▸ **Aim**:
Collect every line below that contains the word "part".
+--
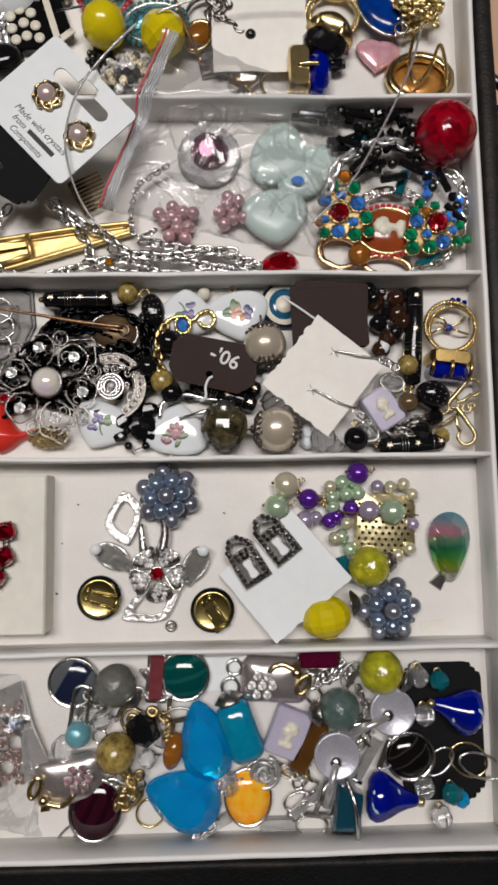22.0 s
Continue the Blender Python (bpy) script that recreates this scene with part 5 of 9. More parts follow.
def heart_pendant(x, y, z, r, rz, kind, label):
    t = thing("heart_pendant", label, "pendant", x, y, z, rz, "white heart pendants")
    t_turn = 0
    part("body", pillow(heart(r, 72, 0.42), 5.2, 6), white_china, t)
    posy = {
        "pansy": ((-4.2, 1.4, 2.0, 1.0, 20, 2), (-1.4, 3.6, 1.9, 1.0, 70, 2), (0.6, 3.0, 1.4, 0.7, 110, 2), (-4.6, -0.2, 1.6, 0.8, -10, 2), (-1.6, 0.8, 1.7, 1.3, 0, 1), (0.2, 1.2, 1.5, 1.3, 60, 4), (-1.8, -1.0, 1.5, 1.2, 30, 4), (0.2, -0.6, 1.4, 1.1, 0, 1), (1.4, -2.6, 1.3, 1.0, 40, 5), (3.4, 0.6, 1.7, 1.4, 30, 0), (3.0, -2.2, 1.8, 1.3, -40, 3), (4.8, -0.6, 1.3, 1.1, 80, 0)),
        "rose": tuple((2.0 * math.cos(q), 2.0 * math.sin(q), 1.5, 0.95, math.degrees(q), 6) for q in [0.78 * i for i in range(8)]) + ((0, 0, 1.0, 1.0, 0, 1), (2.6, 4.4, 1.5, 1.0, 30, 6), (4.4, 3.8, 1.2, 0.9, 110, 6), (-3.4, 1.6, 1.8, 0.9, 30, 2), (-1.4, 4.6, 1.7, 0.8, 70, 2), (3.6, 1.6, 1.3, 0.7, 20, 2)),
        "violet": ((-1.6, 2.0, 1.7, 1.2, 20, 0), (-2.6, 0.2, 1.5, 1.1, 80, 3), (-0.2, 0.6, 1.4, 1.1, -30, 0), (-3.4, 2.4, 1.2, 1.0, 0, 3), (-3.0, -3.4, 1.4, 1.1, 40, 3), (-1.4, -3.0, 1.2, 1.0, -20, 0), (2.2, 1.6, 1.9, 1.6, 0, 2), (1.6, 3.2, 1.4, 1.0, 60, 2), (0.6, -2.0, 1.6, 0.35, -60, 2), (1.8, -3.6, 1.4, 0.3, -40, 2))}[kind]
    inks = (sapphire_paint, coral_paint, emerald_paint, violet_paint, blush_paint, gold_paint, rose_paint)
    for u, v, a, b, turn, ink_ in posy:
        part("painted_petal", Geo().dome(0, 0, 0, a * r / 11.0, b * r / 11.0, 0.1, 10), inks[ink_], t, m=at(u * r / 13.5, v * r / 13.5, 5.12 + 0.02 * (len(t.children) % 5), 0, 0, turn - t_turn))
    part("loop", Geo().ring(0, r * 0.78, 2.6, 1.2, 0.3, 10, 5), gold_old, t)
    return t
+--
▸ **Answer below**:
Continue the Blender Python (bpy) script that recreates this scene with part 5 of 9. More parts follow.
    part("body", pillow(heart(r, 72, 0.42), 5.2, 6), white_china, t)
        part("painted_petal", Geo().dome(0, 0, 0, a * r / 11.0, b * r / 11.0, 0.1, 10), inks[ink_], t, m=at(u * r / 13.5, v * r / 13.5, 5.12 + 0.02 * (len(t.children) % 5), 0, 0, turn - t_turn))
    part("loop", Geo().ring(0, r * 0.78, 2.6, 1.2, 0.3, 10, 5), gold_old, t)